CS First Boston analyst Alan Braverman initiated coverage of @Home with a "buy" rating and set an 18-month price target of $28.50, noting that the market has the potential to generate $3 billion in revenue by 2001, with an additional $3 billion in advertising and a huge opportunity in e-commerce.
The company's stock rose 3-1/2 points to 22-1/8, up from yesterday's close of 18-5/8, with nearly 2 million shares trading hands.
Braverman said the biggest problem with the Internet is speed, and that @Home provides a fast alternative to telephone-based connections. He also pointed out that the company's potential for growth is exponential: He expects @Home to provide service to more than 4.2 million users by the year 2001.

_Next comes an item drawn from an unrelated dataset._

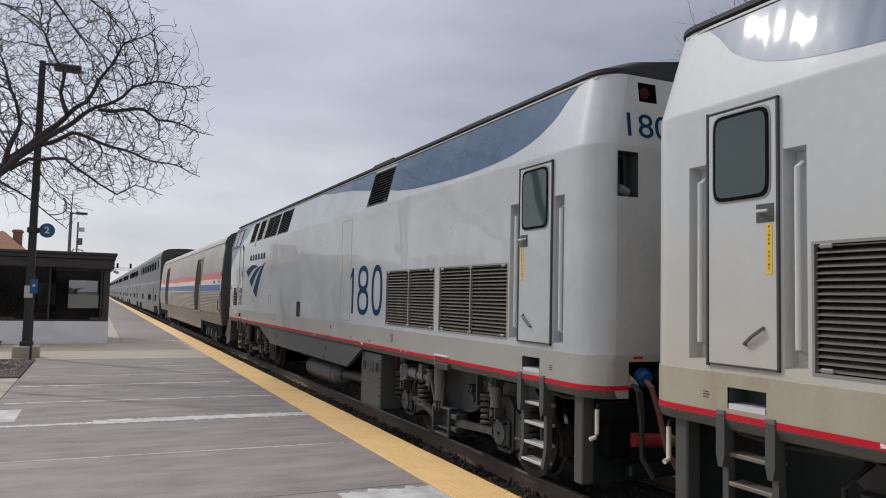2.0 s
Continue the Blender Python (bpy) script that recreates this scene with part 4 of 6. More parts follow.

That is a huge jump from the 12,000 customers it currently serves. The biggest obstacle in @Home's way is the cable upgrade needed to install the service. But, the service provider has exclusive distribution to 44 million homes through its relationship with seven cable operators including TCI, Cox, and Comcast.
"They do not have to build or significantly maintain the network," said Braverman, noting that @Home just piggybacks on the cable companies' connection.
Because they are not building the network, they are relying somewhat on the cable companies. "The gating factor in part is the cable upgrade," he said.
Some critics have questioned the reliability of cable access compared to the "traditional" phone line connection, but the cable upgrades should enhance reliability from a systems perspective, said Braverman, noting that cable companies are "starting to get the picture on the value of reliability."
The current turnover rate for ISPs is 65 to 80 percent, but Braverman said he expects @Home's churn to be only 15 percent. "The service is better, faster, and arguably cheaper...It's about 300 times faster for $15 a month more. Why would you go anywhere else?"